### Data provided
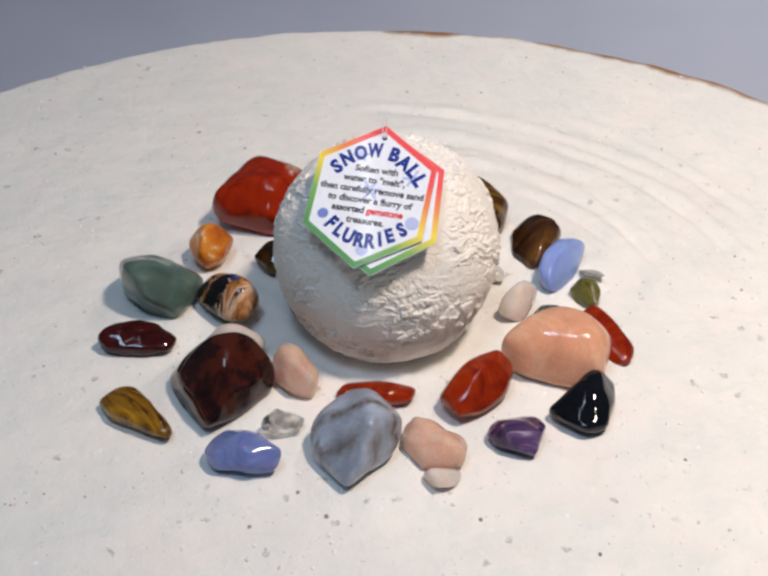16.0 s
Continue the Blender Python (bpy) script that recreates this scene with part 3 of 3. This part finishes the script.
def words(name, text, size, ink, parent, x, y, turn, z=0.28, stretch=1.0, bold=0.0):
    """Printed words, centred on their place on the card."""
    curve = bpy.data.curves.new("print", "FONT")
    curve.body, curve.size, curve.align_x, curve.align_y = text, size * MM, "CENTER", "CENTER"
    curve.extrude, curve.offset, curve.resolution_u = 0.012 * MM, bold * MM, 3
    tmp = bpy.data.objects.new("print", curve)
    scene.collection.objects.link(tmp)
    me = bpy.data.meshes.new_from_object(tmp.evaluated_get(bpy.context.evaluated_depsgraph_get()))
    bpy.data.objects.remove(tmp)
    me.materials.clear()
    me.materials.append(ink)
    ob = new(name, me)
    ob.parent = parent
    ob.matrix_basis = pose(x * MM, y * MM, z * MM, 0, 0, turn) @ Matrix.Diagonal((stretch, 1, 1, 1))
    return ob


def disc(name, r, x, y, ink, parent, z=0.262, spokes=0):
    bm = bmesh.new()
    n = 24
    vs = []
    for i in range(n):
        a = 2 * math.pi * i / n
        q = r * (1 if not spokes or i % 4 < 2 else 0.35)
        vs.append((x + q * math.cos(a), y + q * math.sin(a)))
    top = [bm.verts.new((px * MM, py * MM, (z + 0.012) * MM)) for px, py in vs]
    low = [bm.verts.new((px * MM, py * MM, (z - 0.01) * MM)) for px, py in vs]
    bm.faces.new(top)
    bm.faces.new(list(reversed(low)))
    for i in range(n):
        bm.faces.new((top[i], low[i], low[(i + 1) % n], top[(i + 1) % n]))
    return part(name, bm, ink, parent)


def card(parent, m, printed):
    ob = part("card", hexagon(bmesh.new(), 19.2, -0.12, 0.24), PAPER, parent, "" if printed else "second card peeping out behind")
    ob.matrix_basis = m
    part("card_back", hexagon(bmesh.new(), 19.1, -0.2, -0.125), CARD_BACK, ob, "dark plum back of the card")
    part("border", hexagon(bmesh.new(), 19.15, 0.2, 0.262, 17.35), RAINBOW, ob, "rainbow border from red through yellow to green")
    return ob


def tag():
    az, tilt = radians(160.2), radians(32.6)
    down = Vector((math.cos(az) * math.cos(tilt), math.sin(az) * math.cos(tilt), -math.sin(tilt)))
    right = Vector((-math.sin(az), math.cos(az), 0))
    up = -down
    m = Matrix((right, up, right.cross(up))).transposed().to_4x4()
    m.translation = Vector((-16.3, 3.6, 53.8)) * MM
    ob = new("paper_tag")
    ob.matrix_basis = m @ pose(0, 0, 0, 0, 0, -1.8)
    front = card(ob, pose(0, 0, 0), True)
    card(ob, pose(0.0026, -0.0009, -0.0007, 0.7, 0.8, 4.6), False)
    for ch, x, y, a, wide in (("S", -10.1, 6.7, 46, 0.9), ("N", -7.9, 9.4, 36, 0.8), ("O", -4.8, 11.4, 22, 0.75), ("W", -1.3, 12.6, 8, 0.66),
                              ("B", 3.7, 12.1, -9, 0.9), ("A", 6.6, 10.3, -26, 0.85), ("L", 9.2, 8.4, -38, 0.95), ("L", 11.3, 6.0, -48, 0.95)):
        words("letter", ch, 5.2, BLUE_INK, front, x, y, a, stretch=wide, bold=0.30)
    for ch, x, y, a in (("F", -8.2, -8.9, -36), ("L", -5.8, -10.6, -26), ("U", -3.1, -11.9, -13), ("R", -0.3, -12.6, -3),
                        ("R", 2.4, -12.5, 6), ("I", 4.9, -11.6, 16), ("E", 7.1, -10.3, 25), ("S", 9.8, -8.2, 38)):
        words("letter", ch, 5.1, BLUE_INK, front, x, y, a, stretch=0.80, bold=0.30)
    lines = (("Soften with", 7.2), ("water to \"melt\",", 4.3), ("then carefully remove sand", 1.4), ("to discover a flurry of", -1.5), ("treasures.", -7.2))
    for text, y in lines:
        words("text_line", text, 2.5, GREY_INK, front, 0.2, y, 0.0, stretch=0.97, bold=0.10)
    words("text_line", "assorted", 2.5, GREY_INK, front, -4.8, -4.3, 0, stretch=0.95, bold=0.12)
    words("text_line", "gemstone", 2.5, RED_INK, front, 4.6, -4.3, 0, stretch=0.95, bold=0.12)
    disc("print_dot", 1.4, -10.8, -6.6, MID_INK, front)
    disc("print_dot", 1.8, 11.9, -6.0, PALE_INK, front, 0.25)
    disc("print_dot", 1.6, 1.0, -15.0, PALE_INK, front, 0.25)
    disc("print_snowflake", 3.0, -0.4, 1.6, PALE_INK, front, 0.25, 1)
    disc("print_snowflake", 2.6, 9.6, 6.4, PALE_INK, front, 0.25, 1)
    disc("print_snowflake", 2.2, -4.6, 11.2, PALE_INK, front, 0.25, 1)
    disc("punch_hole", 0.7, 0.3, 16.6, GREY_INK, front)
    # the clear loop that ties it
    bm = bmesh.new()
    n, r = 30, 0.13
    rings = []
    for i in range(n):
        a = 2 * math.pi * i / n
        along, across = 3.4 * (1 - math.cos(a)), 0.5 * math.sin(a)
        c = Vector((0.2 + across, 16.6 + 0.54 * along, 0.3 + 0.84 * along))
        rings.append([bm.verts.new((c + Vector((r * math.cos(b), 0, r * math.sin(b)))) * MM) for b in (k * math.pi / 3 for k in range(6))])
    for p, q in zip(rings, rings[1:] + rings[:1]):
        for k in range(6):
            bm.faces.new((p[k], p[(k + 1) % 6], q[(k + 1) % 6], q[k]))
    part("loop", bm, FILAMENT, ob, "thin whitish nylon loop", True)
    turning.append(tagged(ob, "white hexagonal paper tag with rainbow border tied on the ball", "tag"))


def motions():
    """Everything on the board turns with it about the middle."""
    for ob in turning:
        rest = ob.matrix_basis.copy()
        walk(ob, [(t, pose(0, 0, 0, 0, 0, -a) @ rest) for t, a in TURN])


tabletop()
ball()
stones()
board()
sand_grains()
tag()
motions()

### Exercise objective
Take the listing above and restate it word for word, without its pictures.

### Written response
16.0 s
Continue the Blender Python (bpy) script that recreates this scene with part 3 of 3. This part finishes the script.
def words(name, text, size, ink, parent, x, y, turn, z=0.28, stretch=1.0, bold=0.0):
    """Printed words, centred on their place on the card."""
    curve = bpy.data.curves.new("print", "FONT")
    curve.body, curve.size, curve.align_x, curve.align_y = text, size * MM, "CENTER", "CENTER"
    curve.extrude, curve.offset, curve.resolution_u = 0.012 * MM, bold * MM, 3
    tmp = bpy.data.objects.new("print", curve)
    scene.collection.objects.link(tmp)
    me = bpy.data.meshes.new_from_object(tmp.evaluated_get(bpy.context.evaluated_depsgraph_get()))
    bpy.data.objects.remove(tmp)
    me.materials.clear()
    me.materials.append(ink)
    ob = new(name, me)
    ob.parent = parent
    ob.matrix_basis = pose(x * MM, y * MM, z * MM, 0, 0, turn) @ Matrix.Diagonal((stretch, 1, 1, 1))
    return ob


def disc(name, r, x, y, ink, parent, z=0.262, spokes=0):
    bm = bmesh.new()
    n = 24
    vs = []
    for i in range(n):
        a = 2 * math.pi * i / n
        q = r * (1 if not spokes or i % 4 < 2 else 0.35)
        vs.append((x + q * math.cos(a), y + q * math.sin(a)))
    top = [bm.verts.new((px * MM, py * MM, (z + 0.012) * MM)) for px, py in vs]
    low = [bm.verts.new((px * MM, py * MM, (z - 0.01) * MM)) for px, py in vs]
    bm.faces.new(top)
    bm.faces.new(list(reversed(low)))
    for i in range(n):
        bm.faces.new((top[i], low[i], low[(i + 1) % n], top[(i + 1) % n]))
    return part(name, bm, ink, parent)


def card(parent, m, printed):
    ob = part("card", hexagon(bmesh.new(), 19.2, -0.12, 0.24), PAPER, parent, "" if printed else "second card peeping out behind")
    ob.matrix_basis = m
    part("card_back", hexagon(bmesh.new(), 19.1, -0.2, -0.125), CARD_BACK, ob, "dark plum back of the card")
    part("border", hexagon(bmesh.new(), 19.15, 0.2, 0.262, 17.35), RAINBOW, ob, "rainbow border from red through yellow to green")
    return ob


def tag():
    az, tilt = radians(160.2), radians(32.6)
    down = Vector((math.cos(az) * math.cos(tilt), math.sin(az) * math.cos(tilt), -math.sin(tilt)))
    right = Vector((-math.sin(az), math.cos(az), 0))
    up = -down
    m = Matrix((right, up, right.cross(up))).transposed().to_4x4()
    m.translation = Vector((-16.3, 3.6, 53.8)) * MM
    ob = new("paper_tag")
    ob.matrix_basis = m @ pose(0, 0, 0, 0, 0, -1.8)
    front = card(ob, pose(0, 0, 0), True)
    card(ob, pose(0.0026, -0.0009, -0.0007, 0.7, 0.8, 4.6), False)
    for ch, x, y, a, wide in (("S", -10.1, 6.7, 46, 0.9), ("N", -7.9, 9.4, 36, 0.8), ("O", -4.8, 11.4, 22, 0.75), ("W", -1.3, 12.6, 8, 0.66),
                              ("B", 3.7, 12.1, -9, 0.9), ("A", 6.6, 10.3, -26, 0.85), ("L", 9.2, 8.4, -38, 0.95), ("L", 11.3, 6.0, -48, 0.95)):
        words("letter", ch, 5.2, BLUE_INK, front, x, y, a, stretch=wide, bold=0.30)
    for ch, x, y, a in (("F", -8.2, -8.9, -36), ("L", -5.8, -10.6, -26), ("U", -3.1, -11.9, -13), ("R", -0.3, -12.6, -3),
                        ("R", 2.4, -12.5, 6), ("I", 4.9, -11.6, 16), ("E", 7.1, -10.3, 25), ("S", 9.8, -8.2, 38)):
        words("letter", ch, 5.1, BLUE_INK, front, x, y, a, stretch=0.80, bold=0.30)
    lines = (("Soften with", 7.2), ("water to \"melt\",", 4.3), ("then carefully remove sand", 1.4), ("to discover a flurry of", -1.5), ("treasures.", -7.2))
    for text, y in lines:
        words("text_line", text, 2.5, GREY_INK, front, 0.2, y, 0.0, stretch=0.97, bold=0.10)
    words("text_line", "assorted", 2.5, GREY_INK, front, -4.8, -4.3, 0, stretch=0.95, bold=0.12)
    words("text_line", "gemstone", 2.5, RED_INK, front, 4.6, -4.3, 0, stretch=0.95, bold=0.12)
    disc("print_dot", 1.4, -10.8, -6.6, MID_INK, front)
    disc("print_dot", 1.8, 11.9, -6.0, PALE_INK, front, 0.25)
    disc("print_dot", 1.6, 1.0, -15.0, PALE_INK, front, 0.25)
    disc("print_snowflake", 3.0, -0.4, 1.6, PALE_INK, front, 0.25, 1)
    disc("print_snowflake", 2.6, 9.6, 6.4, PALE_INK, front, 0.25, 1)
    disc("print_snowflake", 2.2, -4.6, 11.2, PALE_INK, front, 0.25, 1)
    disc("punch_hole", 0.7, 0.3, 16.6, GREY_INK, front)
    # the clear loop that ties it
    bm = bmesh.new()
    n, r = 30, 0.13
    rings = []
    for i in range(n):
        a = 2 * math.pi * i / n
        along, across = 3.4 * (1 - math.cos(a)), 0.5 * math.sin(a)
        c = Vector((0.2 + across, 16.6 + 0.54 * along, 0.3 + 0.84 * along))
        rings.append([bm.verts.new((c + Vector((r * math.cos(b), 0, r * math.sin(b)))) * MM) for b in (k * math.pi / 3 for k in range(6))])
    for p, q in zip(rings, rings[1:] + rings[:1]):
        for k in range(6):
            bm.faces.new((p[k], p[(k + 1) % 6], q[(k + 1) % 6], q[k]))
    part("loop", bm, FILAMENT, ob, "thin whitish nylon loop", True)
    turning.append(tagged(ob, "white hexagonal paper tag with rainbow border tied on the ball", "tag"))


def motions():
    """Everything on the board turns with it about the middle."""
    for ob in turning:
        rest = ob.matrix_basis.copy()
        walk(ob, [(t, pose(0, 0, 0, 0, 0, -a) @ rest) for t, a in TURN])


tabletop()
ball()
stones()
board()
sand_grains()
tag()
motions()